━━ DATA EXCERPT ━━
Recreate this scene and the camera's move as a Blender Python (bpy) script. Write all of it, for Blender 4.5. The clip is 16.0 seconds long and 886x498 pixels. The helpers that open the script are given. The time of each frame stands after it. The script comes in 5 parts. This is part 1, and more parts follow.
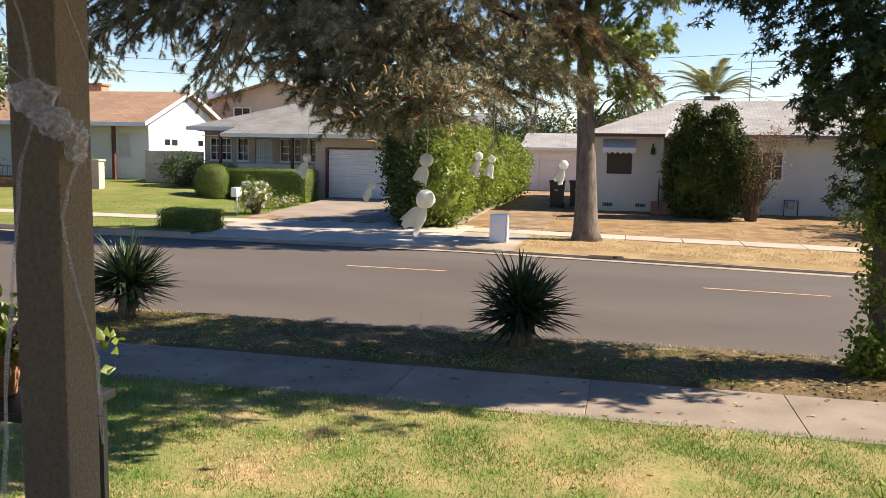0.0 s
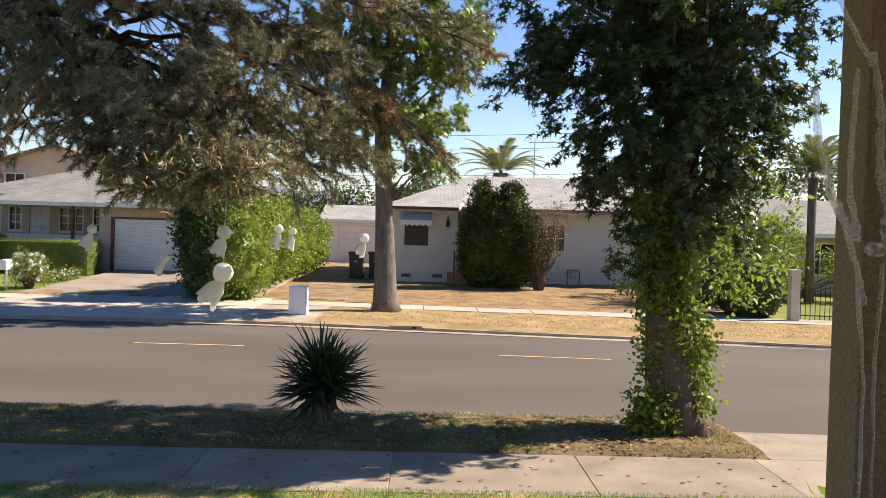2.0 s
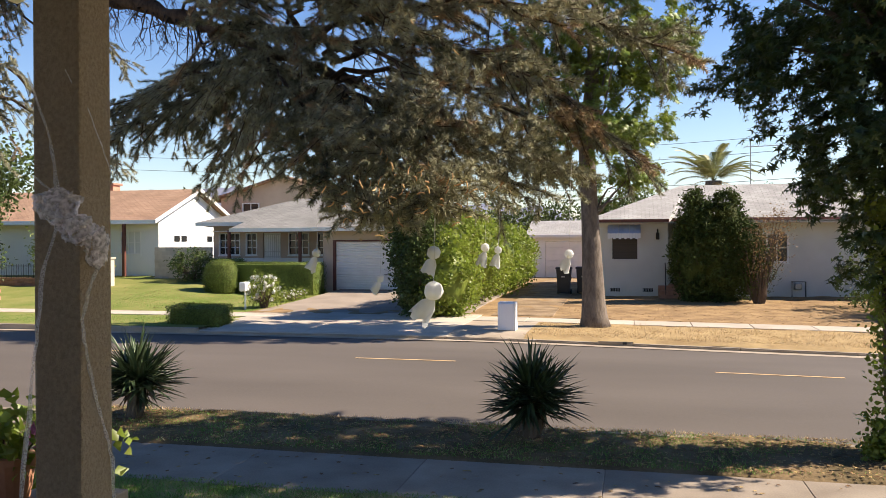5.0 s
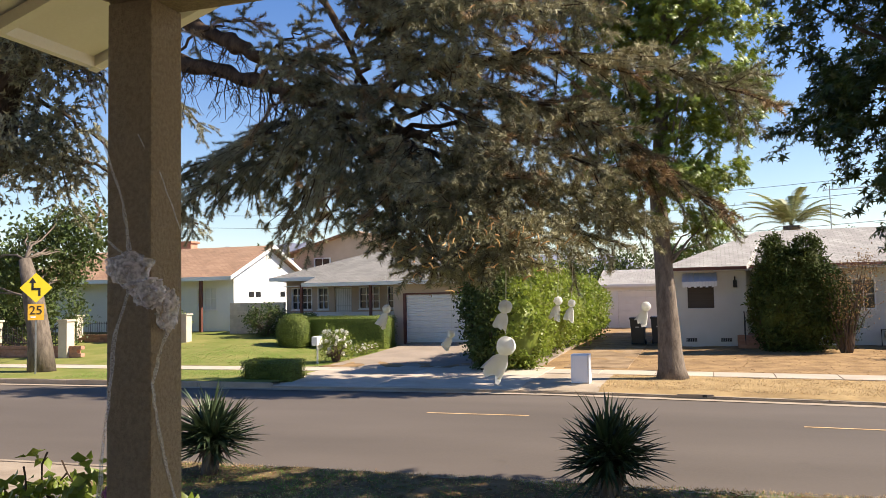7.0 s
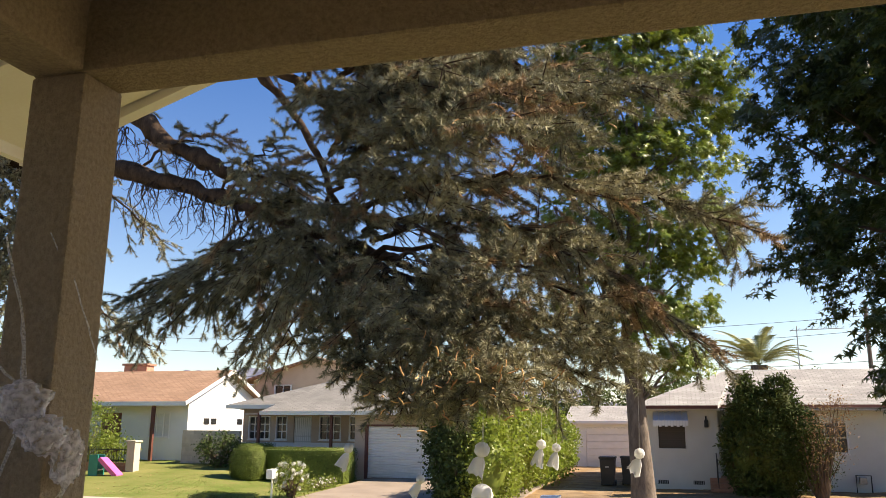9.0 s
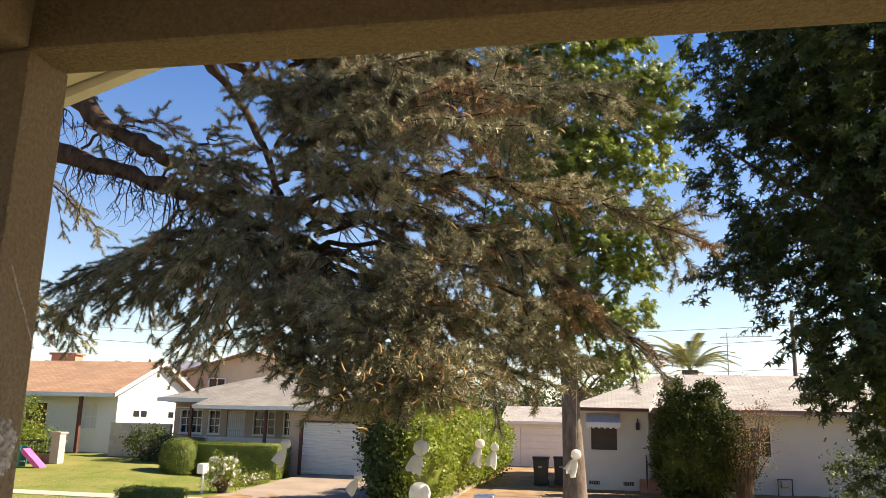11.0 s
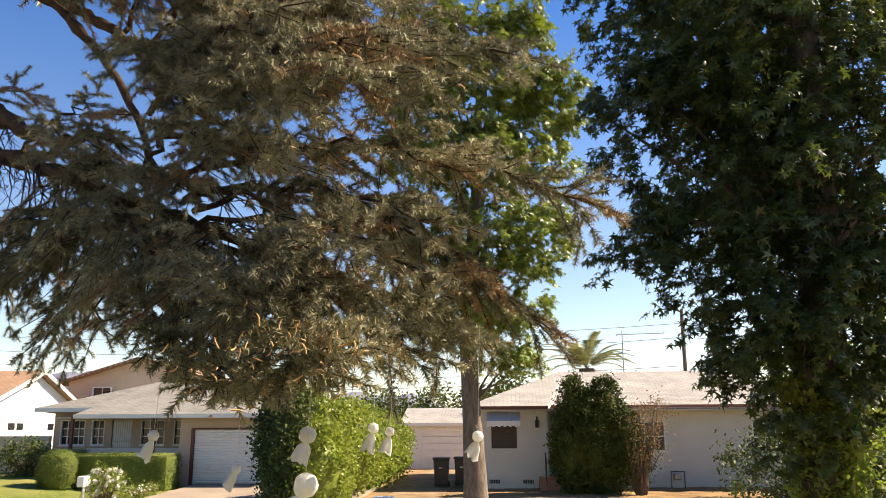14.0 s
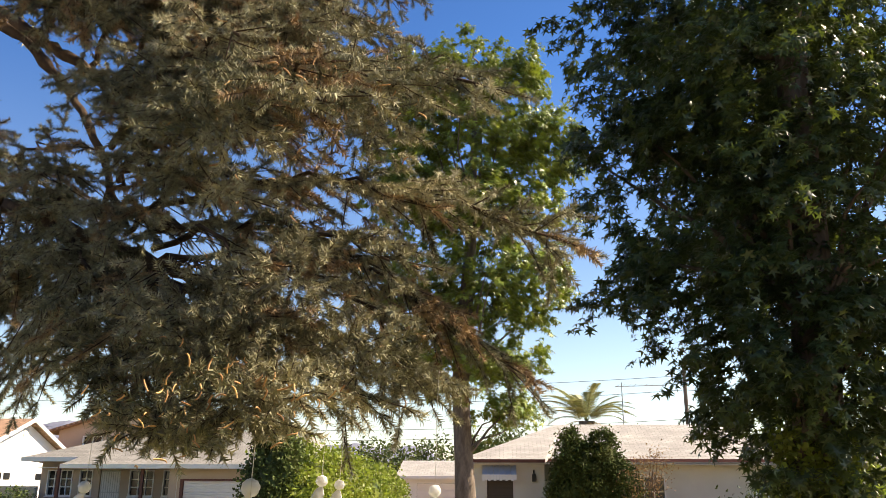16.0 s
━━━
* _GIVEN REQUEST_
Keep the pictures out of the copy and write out the data exactly as it stands.

* _ANSWER IN FULL_
Recreate this scene and the camera's move as a Blender Python (bpy) script. Write all of it, for Blender 4.5. The clip is 16.0 seconds long and 886x498 pixels. The helpers that open the script are given. The time of each frame stands after it. The script comes in 5 parts. This is part 1, and more parts follow.
0.0 s
2.0 s
5.0 s
7.0 s
9.0 s
11.0 s
14.0 s
16.0 s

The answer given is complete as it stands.